Selon Vassen Kauppaymuthoo, «il faut prendre en compte le contexte général et résoudre les problèmes à la source avant de mettre en œuvre de beaux projets. Il est nécessaire d’adopter des mesures axées sur la nature en enlevant les structures artificielles et permettre à la plage de se stabiliser naturellement. Rétablir un équilibre avec une gestion intégrée de la zone côtière constitue des solutions à court terme. Cela pourrait inclure la restauration des récifs coralliens et, entre autres, la préservation des mangroves. À moyen et long termes, il faudrait relocaliser les activités situées sur la côte ainsi que les habitants.»
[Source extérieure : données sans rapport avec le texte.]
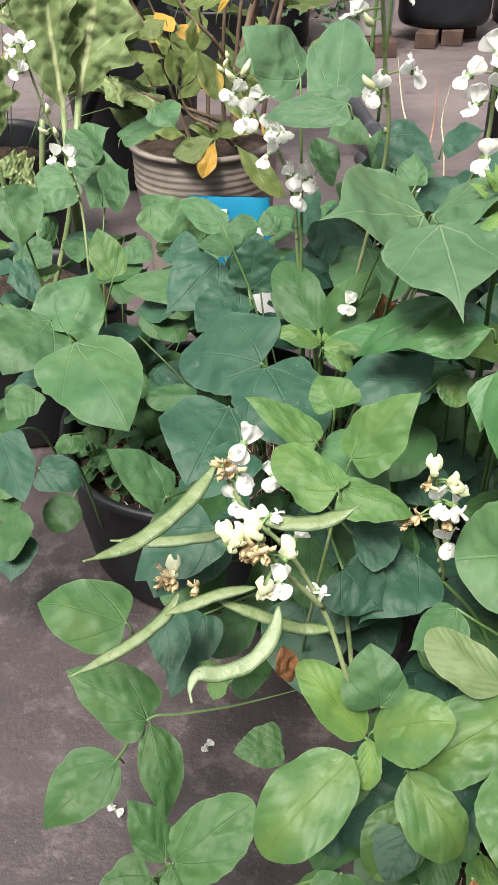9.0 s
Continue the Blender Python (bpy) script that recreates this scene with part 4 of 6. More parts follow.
flower(r, (-0.036, 0.845, 0.791))
flower(r, (-0.075, 0.852, 0.772))
flower(r, (-0.050, 0.877, 0.711))
flower(r, (-0.023, 0.871, 0.727))
bud(r, (-0.061, 0.856, 0.765))
bud(r, (-0.056, 0.876, 0.713))
bud(r, (-0.063, 0.826, 0.865))
bud(r, (-0.070, 0.827, 0.858))
bud(r, (-0.051, 0.828, 0.848))
bud(r, (-0.040, 0.837, 0.809))
bud(r, (-0.087, 0.819, 0.909))
bud(r, (-0.084, 0.822, 0.892))
half_open(r, (-0.099, 0.819, 0.913))
half_open(r, (-0.072, 0.818, 0.914))
half_open(r, (-0.089, 0.820, 0.903))
half_open(r, (-0.094, 0.822, 0.890))
bud(r, (-0.091, 0.818, 0.939), 0.6)
bud(r, (-0.093, 0.818, 0.936), 0.6)
bud(r, (-0.088, 0.818, 0.937), 0.6)
bud(r, (-0.087, 0.818, 0.933), 0.6)
bud(r, (-0.093, 0.818, 0.932), 0.6)
bud(r, (-0.095, 0.818, 0.934), 0.6)
bud(r, (-0.090, 0.818, 0.930), 0.6)
bud(r, (-0.088, 0.818, 0.940), 0.6)
bud(r, (-0.091, 0.818, 0.941), 0.6)
bud(r, (-0.086, 0.818, 0.936), 0.6)
bud(r, (-0.090, 0.818, 0.935), 0.6)
bud(r, (-0.095, 0.818, 0.931), 0.6)
bud(r, (-0.079, 0.820, 0.903), 0.6)
bud(r, (-0.087, 0.823, 0.885), 0.6)
bud(r, (-0.076, 0.823, 0.884), 0.6)
r = raceme(bean_b, [(0.034, 0.856, 0.639), (0.044, 0.857, 0.677), (0.041, 0.850, 0.740), (0.038, 0.835, 0.799), (0.032, 0.814, 0.849), (0.028, 0.809, 0.859)])
flower(r, (0.044, 0.841, 0.756))
flower(r, (0.046, 0.834, 0.781))
flower(r, (0.016, 0.846, 0.728))
flower(r, (0.030, 0.849, 0.706))
flower(r, (0.046, 0.847, 0.718))
flower(r, (0.044, 0.850, 0.662))
flower(r, (0.039, 0.843, 0.746))
bud(r, (0.026, 0.814, 0.836))
bud(r, (0.038, 0.816, 0.831))
bud(r, (0.025, 0.823, 0.815))
bud(r, (0.037, 0.821, 0.819))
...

Inondations meurtrières et destructrices
Adi Teelock fait ressortir que ce que le littoral a connu est une inondation côtière causée par une onde de tempête (storm surge). Ce phénomène a amplifié l’impact des pluies intenses que certaines régions comme Port-Louis ont connues. Incapables d’évacuer en mer, ces torrents d’eaux boueuses ont causé les inondations meurtrières et destructrices du lundi 15 janvier. «À Canal Dayot, la conjonction des deux phénomènes a donné lieu à des inondations ravageuses, mais il faut aussi sans doute y ajouter des structures d’atténuation mal conçues ou mal exécutées. Tout comme il faut dans le cas de Port-Louis, parler de structures (et de détritus) qui obstruent les canaux. Il est important de parler des deux phénomènes car ils ont un impact sur le littoral et ont des points communs comme la prévision et des structures amplificatrices de l’impact.» Ces inondations et ondes de tempête étaient prévisibles. «En tout cas, Maurice s’est doté d’outils pour parer au maximum aux désastres. Ont-ils été utilisés efficacement ? De toute évidence, non.»